─── DATA SEGMENT ───
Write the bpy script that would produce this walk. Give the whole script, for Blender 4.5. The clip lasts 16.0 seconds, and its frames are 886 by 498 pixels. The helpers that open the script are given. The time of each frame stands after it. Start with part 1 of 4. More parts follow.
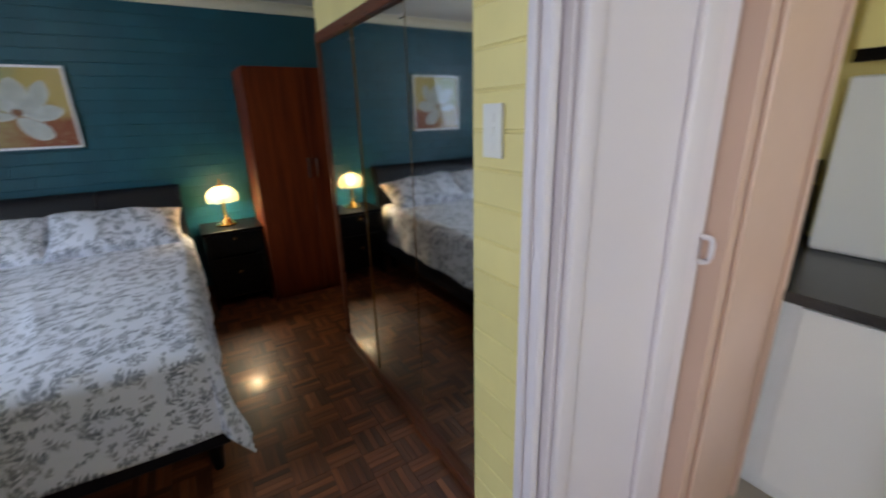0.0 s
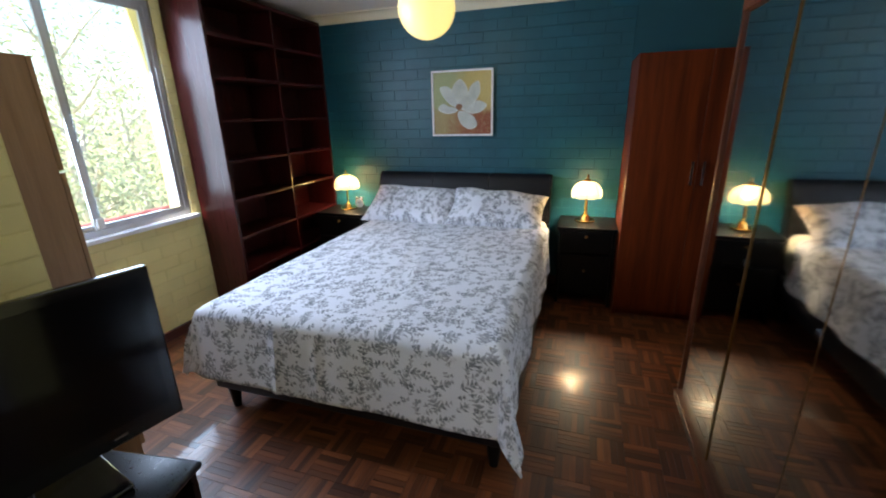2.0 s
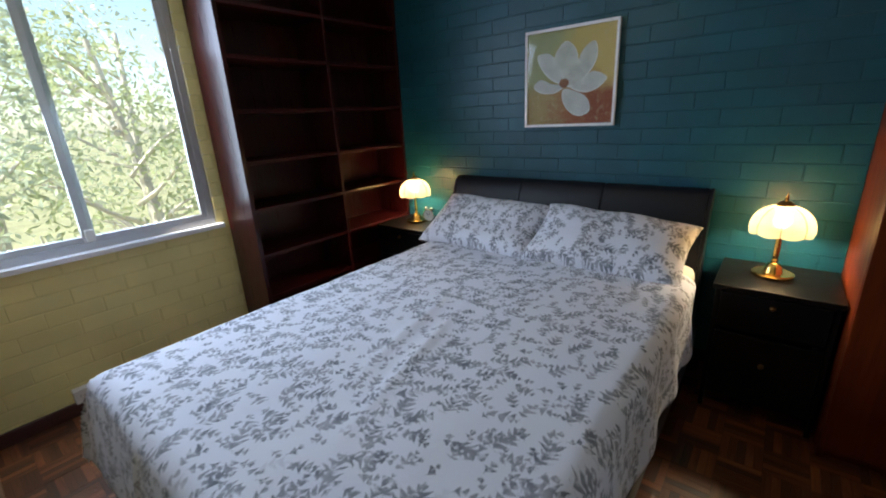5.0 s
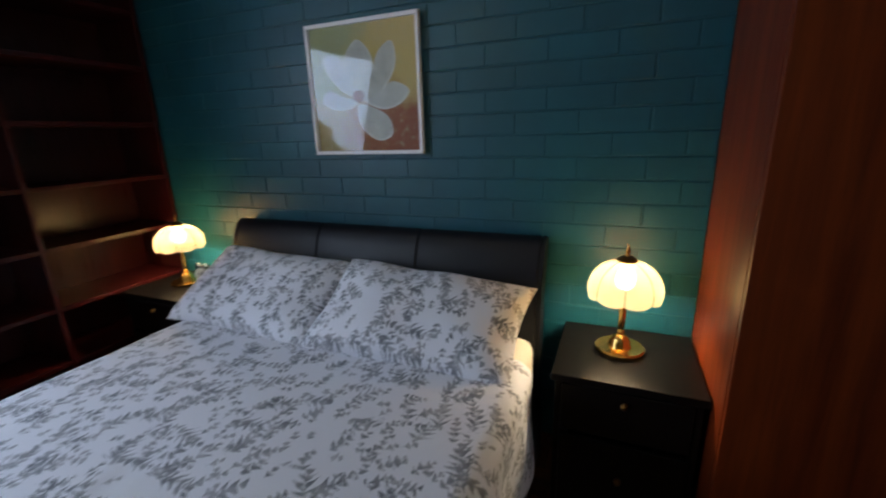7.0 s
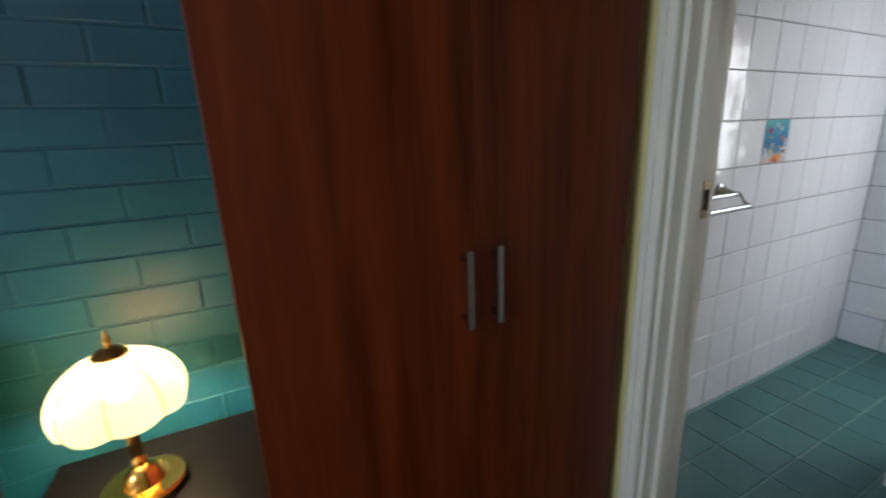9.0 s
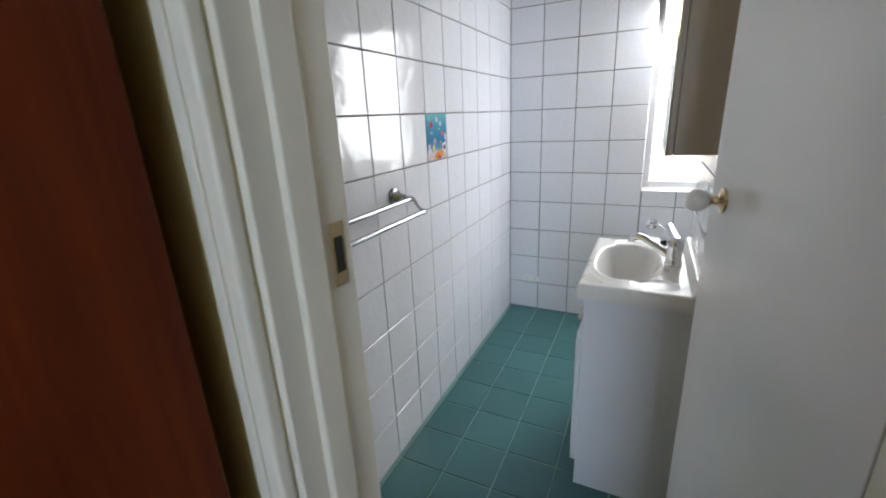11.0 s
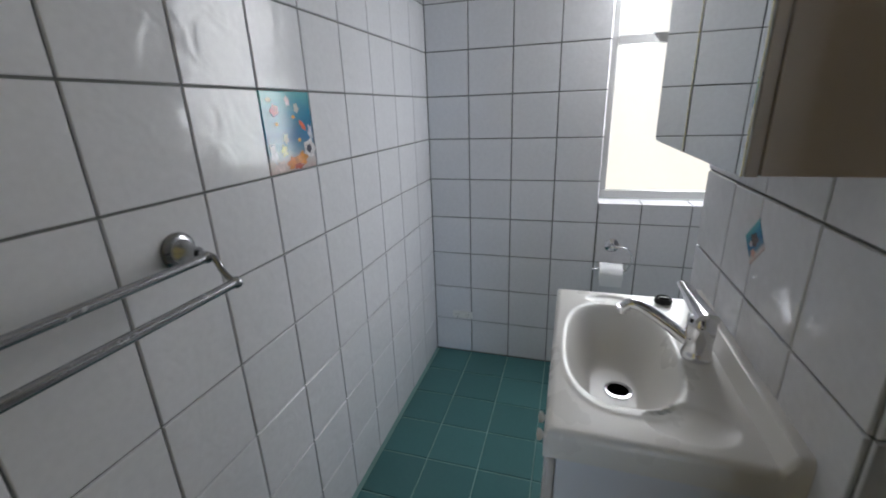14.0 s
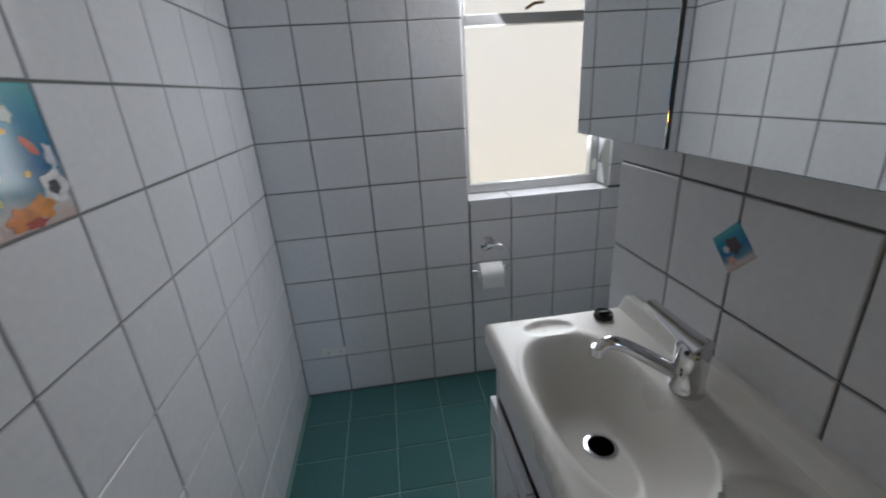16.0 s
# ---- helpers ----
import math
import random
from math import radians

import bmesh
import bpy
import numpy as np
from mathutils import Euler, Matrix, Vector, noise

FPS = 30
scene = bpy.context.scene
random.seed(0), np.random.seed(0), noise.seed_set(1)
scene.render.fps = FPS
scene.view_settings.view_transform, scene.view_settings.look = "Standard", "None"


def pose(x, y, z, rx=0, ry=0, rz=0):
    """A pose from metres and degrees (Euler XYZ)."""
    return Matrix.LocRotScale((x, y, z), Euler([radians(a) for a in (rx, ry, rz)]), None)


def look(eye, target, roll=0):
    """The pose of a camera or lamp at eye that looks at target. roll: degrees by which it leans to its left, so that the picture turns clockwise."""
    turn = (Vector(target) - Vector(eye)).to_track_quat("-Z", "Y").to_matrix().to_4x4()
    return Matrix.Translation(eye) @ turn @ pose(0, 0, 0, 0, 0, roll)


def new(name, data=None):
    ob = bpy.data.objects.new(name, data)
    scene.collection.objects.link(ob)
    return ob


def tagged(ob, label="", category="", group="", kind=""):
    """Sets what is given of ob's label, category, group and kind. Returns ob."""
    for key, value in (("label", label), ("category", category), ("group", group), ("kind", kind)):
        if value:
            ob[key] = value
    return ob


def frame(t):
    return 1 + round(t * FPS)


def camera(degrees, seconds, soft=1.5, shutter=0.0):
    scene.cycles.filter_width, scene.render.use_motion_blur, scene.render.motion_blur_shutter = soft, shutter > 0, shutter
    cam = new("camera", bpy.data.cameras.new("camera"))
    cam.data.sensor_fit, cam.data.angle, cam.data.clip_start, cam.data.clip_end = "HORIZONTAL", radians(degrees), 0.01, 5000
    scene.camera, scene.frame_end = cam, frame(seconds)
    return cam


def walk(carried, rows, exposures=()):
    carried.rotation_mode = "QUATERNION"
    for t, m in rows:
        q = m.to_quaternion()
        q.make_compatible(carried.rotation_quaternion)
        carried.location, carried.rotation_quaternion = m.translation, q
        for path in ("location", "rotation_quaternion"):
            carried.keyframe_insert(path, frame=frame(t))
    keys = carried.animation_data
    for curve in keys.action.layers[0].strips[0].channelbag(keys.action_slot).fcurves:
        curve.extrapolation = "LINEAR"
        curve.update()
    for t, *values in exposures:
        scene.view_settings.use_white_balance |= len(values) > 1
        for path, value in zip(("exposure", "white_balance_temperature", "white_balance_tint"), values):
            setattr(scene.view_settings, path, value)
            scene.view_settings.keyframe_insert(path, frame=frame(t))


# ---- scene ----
PATH = [
    (0, (0.86, -4.12, 1.5), (1.846, -2.492, 0.886), -1.6),
    (0.5, (0.955, -4.087, 1.458), (1.373, -2.226, 0.856), 1.9),
    (1, (1.015, -4.069, 1.517), (0.961, -2.166, 0.904), -0.6),
    (1.5, (1.071, -3.947, 1.528), (0.695, -2.085, 0.902), -1.2),
    (2, (1.038, -3.783, 1.522), (0.43, -1.978, 0.911), -1.4),
    (2.5, (1.009, -3.644, 1.516), (0.282, -1.891, 0.883), -2.5),
    (3, (0.991, -3.422, 1.497), (0.099, -1.755, 0.845), -2.8),
    (3.5, (0.986, -3.209, 1.488), (0.008, -1.595, 0.825), -1.6),
    (3.7, (0.994, -3.143, 1.488), (-0.016, -1.554, 0.814), -2.4),
    (6, (1.046, -2.111, 1.404), (-0.225, -0.678, 0.828), -1.8),
    (6.5, (1.038, -1.917, 1.4), (-0.034, -0.331, 0.82), -1.7),
    (7, (1.033, -1.688, 1.418), (0.286, 0.089, 0.887), -1.8),
    (7.5, (1.029, -1.569, 1.4), (0.689, 0.331, 0.877), -1.6),
    (8, (1.098, -1.443, 1.383), (1.225, 0.48, 0.847), -1.8),
    (8.5, (1.225, -1.335, 1.392), (1.702, 0.544, 0.901), -2.3),
    (9, (1.362, -1.228, 1.395), (2.218, 0.504, 0.877), -2.4),
    (9.5, (1.485, -1.178, 1.412), (2.72, 0.294, 0.856), -0.5),
    (10, (1.651, -1.057, 1.388), (3.233, 0.06, 0.889), -2.6),
    (12.3, (2.246, -0.943, 1.411), (4.003, -0.26, 0.743), -1.4),
    (12.5, (2.294, -0.917, 1.371), (4.079, -0.274, 0.74), -2),
    (13, (2.421, -0.876, 1.366), (4.236, -0.37, 0.696), -2.3),
    (13.5, (2.54, -0.856, 1.359), (4.37, -0.375, 0.709), -2.7),
    (14, (2.704, -0.836, 1.354), (4.515, -0.273, 0.719), -2),
    (14.5, (2.808, -0.822, 1.361), (4.583, -0.204, 0.678), -2.2),
    (15, (2.887, -0.779, 1.36), (4.719, -0.333, 0.692), -1.8),
    (15.5, (2.974, -0.694, 1.359), (4.839, -0.524, 0.658), -3.5),
    (16, (3.037, -0.632, 1.364), (4.892, -0.859, 0.653), -3.7),
]
cam = camera(93.5, 16.0, soft=2.0, shutter=0.35)
walk(cam, [(t, look(eye, target, roll)) for t, eye, target, roll in PATH],
     exposures=[(0.0, 1.35), (0.5, 1.5), (1.5, 1.75), (3.7, 1.65), (6.0, 0.95), (8.0, 0.95), (9.0, 1.75), (9.5, 2.1), (10.2, 2.25), (12.3, 1.75), (13.5, 1.35), (14.5, 1.1), (16.0, 0.78)])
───
**YOUR OBJECTIVE**
Extract every line containing the string "location" from the material.

**RESULT OF THE TASK**
        carried.location, carried.rotation_quaternion = m.translation, q
        for path in ("location", "rotation_quaternion"):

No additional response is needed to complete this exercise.